AB 431 is a directional, early‑stage statute: it centralizes planning and removes many local regulatory tools but leaves key implementation questions unanswered. The bill does not create a permitting system for vertiports, does not appropriate funds for charging infrastructure or grants, and does not prescribe timelines or standards for noise, community engagement, safety inspections, or environmental review.
Those gaps mean that real‑world deployment will hinge on follow‑on actions by state agencies, airport operators, local permitting bodies (where authority remains), and federal regulators.
The text attempts to thread a needle by preempting local AAM rules while also stating it does not displace federal FAA authority or state zoning laws and that airport sponsors retain rights. Those cross‑references could spawn legal conflicts: courts may be asked to reconcile the scope of preemption against charter‑city home‑rule claims, the reach of state zoning versus the prohibition on local AAM rules, and the interplay with FAA preemption over airspace and safety.

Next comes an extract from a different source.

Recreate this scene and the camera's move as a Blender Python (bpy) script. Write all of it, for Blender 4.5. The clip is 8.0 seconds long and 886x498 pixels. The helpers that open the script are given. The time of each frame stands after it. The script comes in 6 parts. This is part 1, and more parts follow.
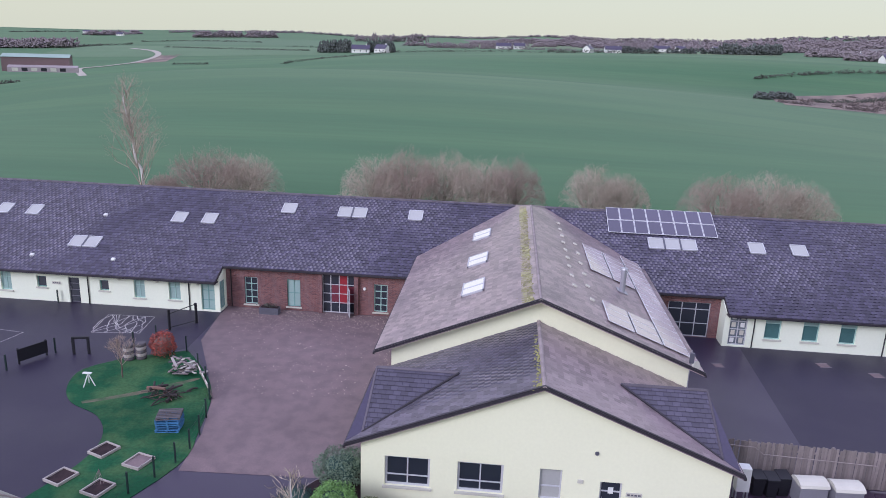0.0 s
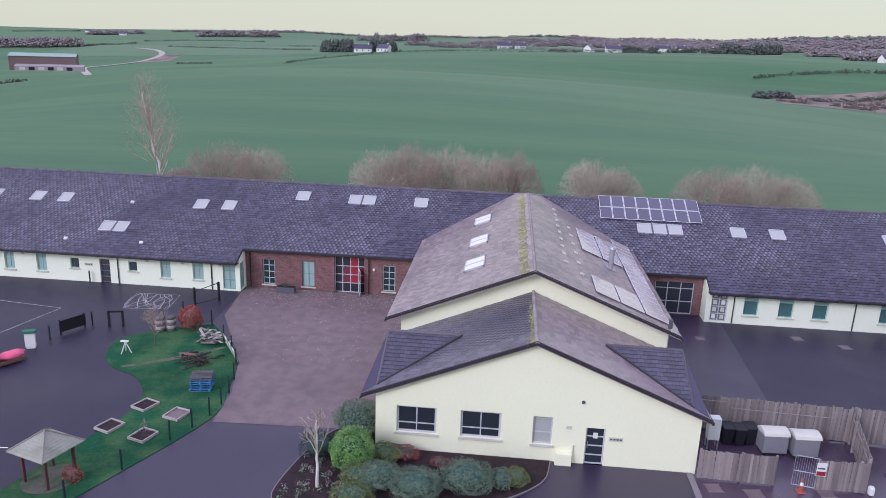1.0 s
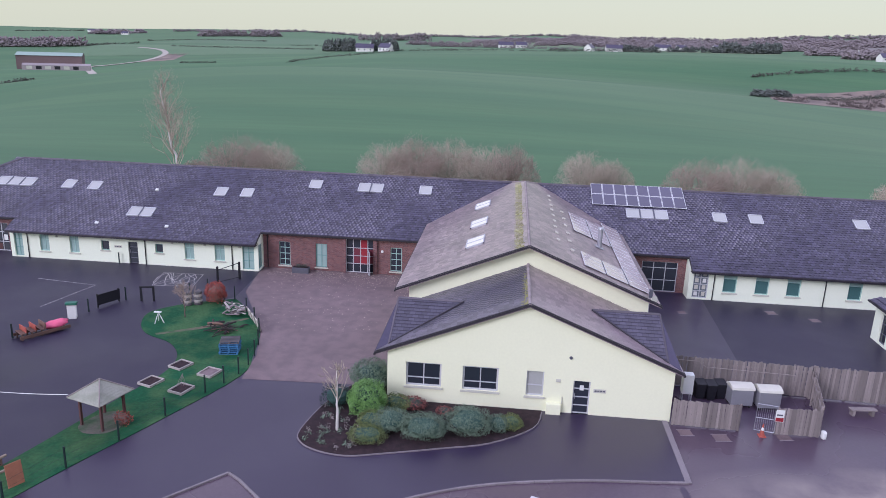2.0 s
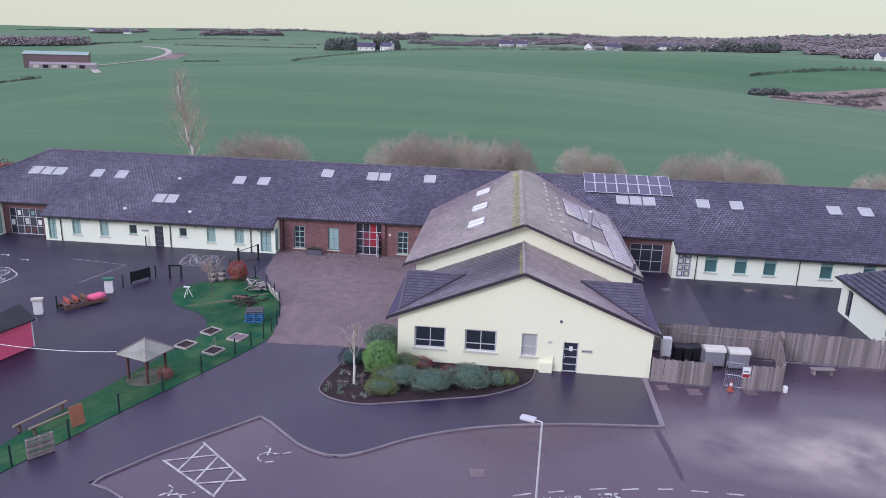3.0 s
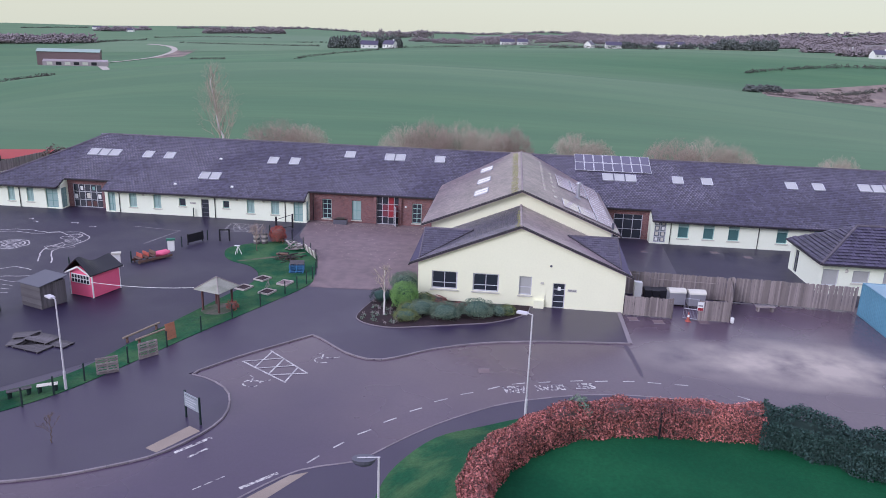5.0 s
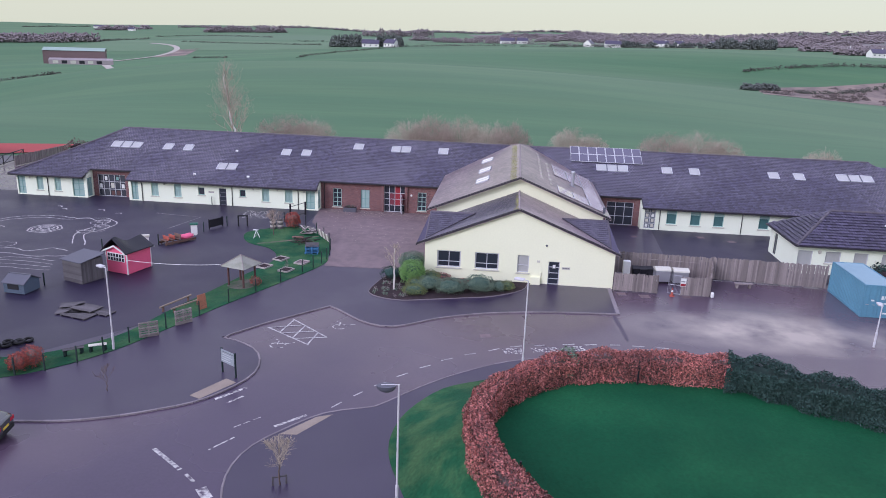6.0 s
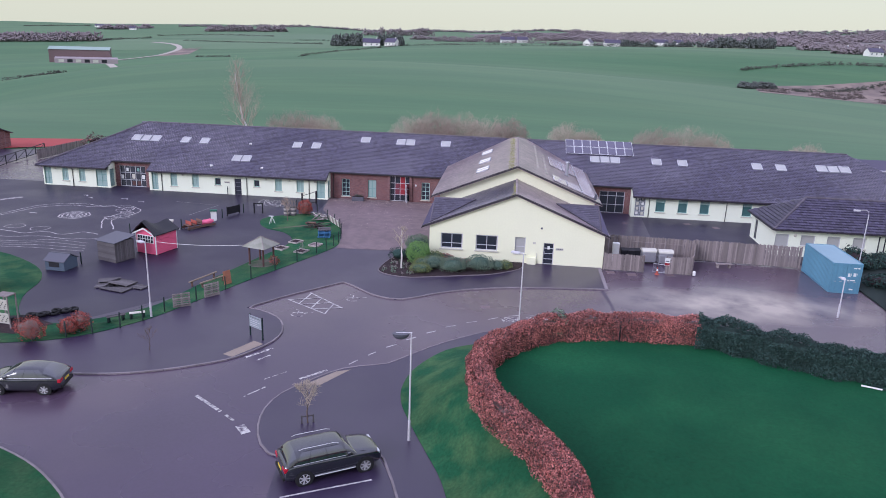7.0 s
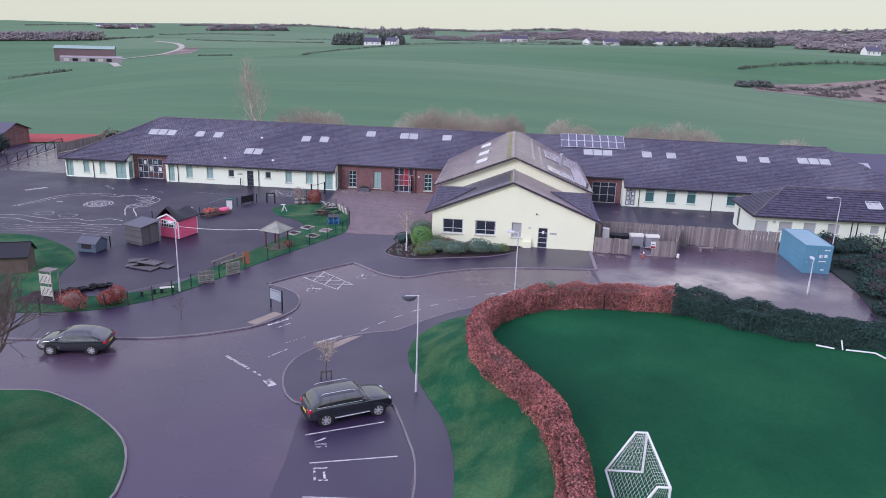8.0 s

The 300‑pound threshold and the electric‑only limitation offer administrative clarity but risk excluding future hybrid or alternative propulsion systems unless the law is updated.
Finally, the bill’s promise to ‘‘educate’’ and publish guidance is valuable in theory but functionally uneven without enforceable standards or funding. Stakeholders should expect a period of uncertainty while agencies produce guidance, airports update operating rules, and private developers and utilities negotiate commercial arrangements — a window in which investment decisions and community opposition could slow deployment despite the statute’s preemption language.